I would like to sell hot dogs in the USA because I am interested in connecting Japan and the USA by involving in food culture beyond competitive eating. It will be a challenge for me to see how Americans would react to a hot dog being debuted by a person born and raised in Japan. Since hot dogs are an American soul food it would be amazing if they enjoyed a brand coming from me!
Personally, I do not think Japan has a hot dog culture. There are no hot dog chains in Japan although we have hamburger chains. I would like to connect Japan and the USA through my hot dogs that I am plan to sell in the USA and establish a hot dog culture in Japan.

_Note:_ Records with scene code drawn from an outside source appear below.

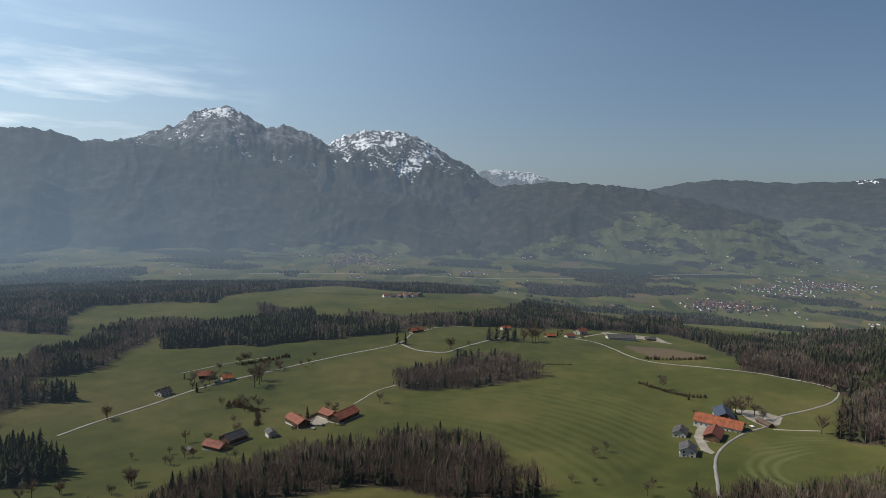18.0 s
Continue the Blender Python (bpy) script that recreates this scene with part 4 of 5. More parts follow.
def tree(x, y, height, kind):
    pick = TREES[kind][tree_rng.integers(0, len(TREES[kind]))]
    at = placed(np.array(float(x)), np.array(float(y)), land(x, y))
    height = min(height, 24) * float(shrink(math.hypot(x, y)))
    m = Matrix.Translation(at.tolist()) @ pose(0, 0, 0, tree_rng.normal(0, 1.5), tree_rng.normal(0, 1.5), tree_rng.uniform(0, 360)) @ Matrix.Scale(height, 4)
    if not pick[1]:
        pick[1] = True
        ob = pick[0]
    else:
        ob = copy_thing(pick[0], Matrix.Identity(4))
    ob.matrix_world = m
    return ob


def hedge(pts, height):
    """A row of leafless bushes grown together, of uneven height."""
    line = curve_through(pts, max(1.0, height * 0.28))
    r = np.random.default_rng(len(line))
    line = line[r.random(len(line)) > 0.05] + r.normal(0, height * 0.16, (1, 2))
    tris = []
    for p in line:
        p = p + r.normal(0, height * 0.18, 2)
        h = max(2.2, height) * r.choice([0.6, 0.75, 0.9, 1.3], p=[0.3, 0.4, 0.26, 0.04])
        n = 130
        w, up = r.uniform(0, 6.2832, n), r.uniform(0.15, 1.0, n)
        rad = h * 0.52 * np.sqrt(np.clip(1.05 - up**2, 0, 1)) * r.uniform(0.25, 1.0, n)
        z = EYE + float(land(*p))
        tip = np.stack([p[0] + np.cos(w) * rad, p[1] + np.sin(w) * rad, z + up * h], 1)
        low = np.stack([p[0] + np.cos(w) * rad * 0.45, p[1] + np.sin(w) * rad * 0.45, z + (up * 0.55 - 0.15) * h], 1)
        side = r.normal(0, 0.009 * h + 0.015, (n, 3))
        tris.append(np.stack([low - side, low + side, tip], 1))
    tri = np.concatenate(tris)
    ob = solid("hedge", tri.reshape(-1, 3), np.arange(len(tri) * 3).reshape(-1, 3), MAT["bare"])
    return tagged(ob, "uneven leafless brown hedge along the field", "hedge")


# ---- parked cars ----
CAR_PAINT = {"white": (0.75, 0.75, 0.75), "silver": (0.35, 0.36, 0.38), "dark": (0.04, 0.045, 0.06)}
MAT["tyre"] = paint("tyre_rubber", (0.02, 0.02, 0.02), 0.9, 0.1)
MAT["rim"] = paint("wheel_rim", (0.45, 0.45, 0.46), 0.35, 0.1, metal=0.8)
for key, col in CAR_PAINT.items():
    MAT["car_" + key] = paint("car_" + key, col, 0.3, 0.05, spec=0.5)


def car(x, y, heading, colour):
    thing = tagged(new("car"), colour + " car parked on the grass by a farm", "car", "parked cars")
    at = placed(np.array(float(x)), np.array(float(y)), land(x, y) + 0.3)
    thing.matrix_world = Matrix.Translation(at.tolist()) @ pose(0, 0, 0, 0, 0, heading)
    bm = bmesh.new()
    side = [(-2.1, 0.35), (2.1, 0.35), (2.15, 0.75), (1.2, 0.95), (0.6, 1.42), (-1.3, 1.45), (-1.95, 0.95), (-2.15, 0.8)]
    a = [bm.verts.new((px_, -0.85 + (0.12 if pz_ > 1 else 0), pz_)) for px_, pz_ in side]
    b = [bm.verts.new((px_, 0.85 - (0.12 if pz_ > 1 else 0), pz_)) for px_, pz_ in side]
    bm.faces.new(a)
    bm.faces.new(b)
    for i in range(len(side)):
        j = (i + 1) % len(side)
        bm.faces.new((a[i], a[j], b[j], b[i]))
    part("body", bm, MAT["car_" + colour], thing)
    bm = bmesh.new()
    box(bm, -1.25, 0.7, -0.8, 0.8, 1.0, 1.33)
    part("glazing", bm, MAT["pane"], thing, "dark side windows")
    for wx in (-1.3, 1.3):
        for wy in (-0.8, 0.8):
            bm = bmesh.new()
            bmesh.ops.create_cone(bm, segments=14, radius1=0.32, radius2=0.32, depth=0.2, cap_ends=True)
            wheel = part("wheel", bm, MAT["tyre"], thing)
            wheel.matrix_local = pose(wx, wy, 0.32, 90, 0, 0)
            bm = bmesh.new()
            bmesh.ops.create_cone(bm, segments=10, radius1=0.2, radius2=0.2, depth=0.22, cap_ends=True)
            part("rim", bm, MAT["rim"], wheel)
    return thing


# ---- the farms, hamlets and villages of the place ----
road("road_to_hamlet", [(212, 1014), (227, 1023), (285, 1042), (470, 1008), (515, 899), (520, 831)], 4, "gravel")
road("village_road", [(306, 630), (337, 654), (382, 694), (444, 737), (498, 788), (579, 898), (654, 939), (749, 927), (814, 936)], 5, "asphalt")
road("back_lane", [(885, 1116), (916, 1054), (889, 1008), (818, 932)], 4, "gravel")
road("farm_drive", [(261, 349), (264, 342), (264, 331), (267, 293), (271, 242), (272, 204)], 4.5, "gravel")
road("main_road", [(492, 330), (531, 319), (579, 299), (646, 270), (706, 223), (780, 160), (859, 91), (937, 77), (987, 51)], 5.5, "asphalt")
road("side_road", [(871, 94), (834, 64), (828, 26), (856, 4), (896, -28), (930, -54)], 4.5, "asphalt")
road("orchard_drive", [(591, 103), (612, 97), (642, 88), (668, 70)], 4, "gravel")
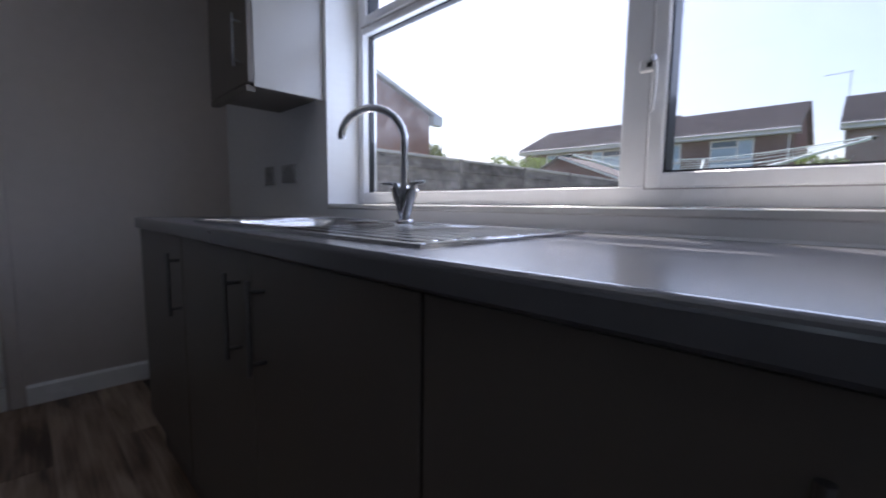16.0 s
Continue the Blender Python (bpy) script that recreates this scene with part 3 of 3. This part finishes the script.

a professional Japanese competitive eater living in New York. He was born in Nagano in Japan in 1978. He is 5.7 ft and weighs 128 lbs. Kobayashi loved sports, and became dedicated to running, hard-core weight training and at the same time monitoring and controlling his diet to support his bodybuilding when he was a teenager. Eating 50 hotdogs in just 12 minutes, Kobayashi broke the record with more than half of the time remaining at Nathan’s Coney Island hot dog-eating contest in 2001 when he first participated in it. He broke his own records three times and won the contests six consecutive times. Due to his achievements in the USA, competitive eating was considered a sport. Kobayashi is now regarded as one of the leaders in the 21st century sport. He has chosen to be in commercials with top athletes such as NIKE and featured special guest appearances at the opening ceremony of baseball games. Kobayashi is one of the most known and active Japanese in the world of sports. After moving to New York in 2010, he has been involved in many activities beyond competitive eating such as introducing food culture.